I’m sure you can figure out how to apply my painting project to your congregational change efforts. We want things to be easy and quick, that’s the American way. But most things aren’t. Some change is fast – but that’s usually catastrophic and quite unpleasant. Constructive change is slow – it’s building on what is there, growing up just a bit, reaching past frustration and plugging away until what is possible gradually becomes clear. Sometimes we discover the rot of old conflicts and have to dig down to work through them. More often we hit the same walls we always hit when we try something new: someone exercises their veto power the whole thing stops. The urge to give up and just continue in old rooms is strong. I understand that. We’re tired of pushing, tired of things never working out the way we’d hoped they would.
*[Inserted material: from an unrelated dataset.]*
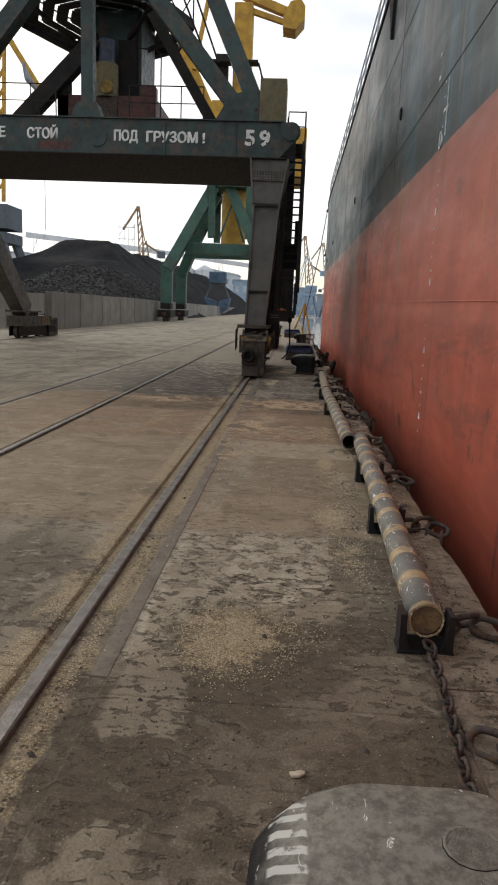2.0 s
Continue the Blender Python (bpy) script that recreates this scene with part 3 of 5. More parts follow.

Our past efforts have left us skeptical and cautious.
And, of course, Hope.
And…the power of resurrection.
We know that adaptive change means moving forward when we don’t know where we are going. Technical change involves finding a known solution, but adaptive is less certain, it takes trust. Following Jesus creates a similar feeling. I trust the one leading and I ask God to help me in my lack of trust. I can’t see the future, can’t even make a simple bedroom look the way I’d dreamed it would. Yet, Romans 8:22-28 reminds us that God is working through the mess – for good. God probably doesn’t care about my kids’ rooms, but God definitely cares about our congregations.
Where is God leading your congregation? Who does God want you to meet along the way? What does the future hold?
A while back I was out for drinks with a friend. When our Manhattans came she raised her glass and said: “To the future, which God holds.” Cheers and Amen. Don’t you wanna see what happens?